Atlus has been making (more or less) the same game for a few decades now and is using each new title to experiment with the formula. Soul Hackers 2 heavily features Atlus’s ‘Press Turn’ system from the Shin Megami Tensei series and includes all the usual gameplay elements that go along with it. However, there are a few twists and tweaks that streamline the experience into a JRPG that is actually respectful of your time.
Characters fight using the abilities of the demons they’ve made a contract with, allowing players to swap out attacks between characters for a deeper level of customization. This can be a blessing and a curse during boss battles if the boss’ elemental weakness has not been equipped ahead of time. Generally, the gameplay is centered around successfully exploiting these weaknesses, the entire flow of the combat relies on building up supereffective attacks and unleashing a combination attack at the end of your turn — a mechanic not too different from the All Out Attack in Persona 5. Here, it is called ‘Sabbath’.
The ability to pull off a combo attack every single turn is genuinely a good superpower to have at your disposal. While die-hard fans of the franchise have reportedly not been happy with the combat in this installment, I for one welcome not only welcome the ability to feel powerful but to also disperse battles with swift justice. The new additions — such as the ‘Assist’ option — also help to give Soul Hackers 2 a different feel to it as well, something which is important for a game so hammered into a formulaic genre and franchise.
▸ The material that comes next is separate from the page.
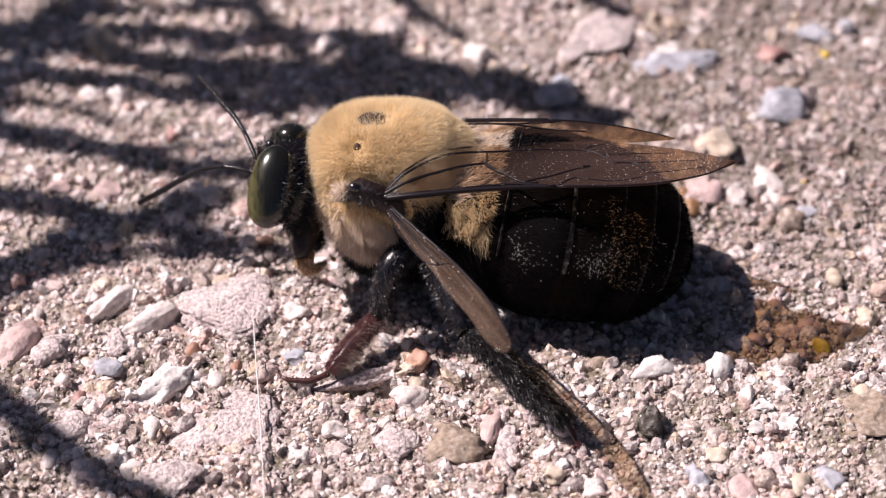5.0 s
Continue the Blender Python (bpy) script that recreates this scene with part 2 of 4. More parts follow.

The levels are labyrinthian-like dungeons littered with both good and bad demons. Instead of treasure chests, your own demons appear in the zone and reward you with either an item, money, a mana/health restore, a quest item, or even introduce you to a new demon that is willing to join you. It’s a cute exchange that will have you hesitate the next time you smash together two of your demons to form a new, more powerful one.
In terms of similarity, the one Atlus game that came immediately came to mind was the Fire Emblem crossover, Tokyo Mirage Sessions ♯FE — which is easily one of the best titles on the Wii U. The bright coloring, Tokyo setting, and cast of interesting characters are all reminiscent of TMS#FE. Perhaps if Atlus fans are willing to give it another go, SH2 may find itself remembered as one of the better JRPG titles on the PS5 and Xbox Series X|S.
The colorful and sharp visual aesthetic is refreshing, especially when compared to the majority of fantasy JRPGs. Here, the emphasis is on neon lights and cyberpunk sharp edges. Saving the world may seem like a cliche, but it’s played out in dark alleyways and brightly lit night scenes that break from the mold of the standard JRPG experience.
Soul Hacker 2‘s characters are nothing special, with party members made up of the standard breakfast club formula. You’ve got the rebellious delinquent (Arrow), the spunky female outcast (Milady), the eccentric detective (Saizo), the stoic girl (Figue), and of course the mascot character (Miki). It’s almost illegal for an Atlus game to not feature at least one cute character that fits the role of comic relief/animal companion these days.
However, Souls Hackers 2 does give each character a little more depth by delving into their memories from before they were killed and working through their issues together. Each soul is simulated by a dungeon, where the party can help defeat their inner demons and earn new character-specific traits and abilities. As the main story progresses, further recesses of these mind dungeons are unlocked, allowing players to progress further with their party member’s side stories. It’s unclear how important completing these dungeons is to the main plot, but having the extra firepower and passive bonuses is extremely useful in the long run.
Initially, I was quite cynical about the game — after all, once you’ve played one Atlus JRPG, you’ve played them all — but I found myself enjoying the experience as a whole, which can largely be attributed to the quality of life improvements that the developers have added to the series over the years. While it still falls into some of the pitfalls of the JRPG genre — needless fetch quests, a long list of locations with minimal interactions, and a plethora of loading screens — these can mostly be forgiven.
If you really do love the Altus experience, then sure, pick up a copy of Soul Hackers 2. If you are tired of the formula, this one is a refreshing change of pace for the series. It stands out on its own amongst the recent Shin Megami Tensei releases, carving a name for itself as a pretty great JRPG title on the current generation of consoles.
This review is based on the PlayStation 5 version of the game. A copy was provided to us by Atlus.
Soul Hackers 2 is a step forward for the series, one that respects your time and commitment to the JRPG genre. With streamlined gameplay, a visually impressive futuristic Tokyo, and a groovy soundtrack, this is a must for any Atlus fan.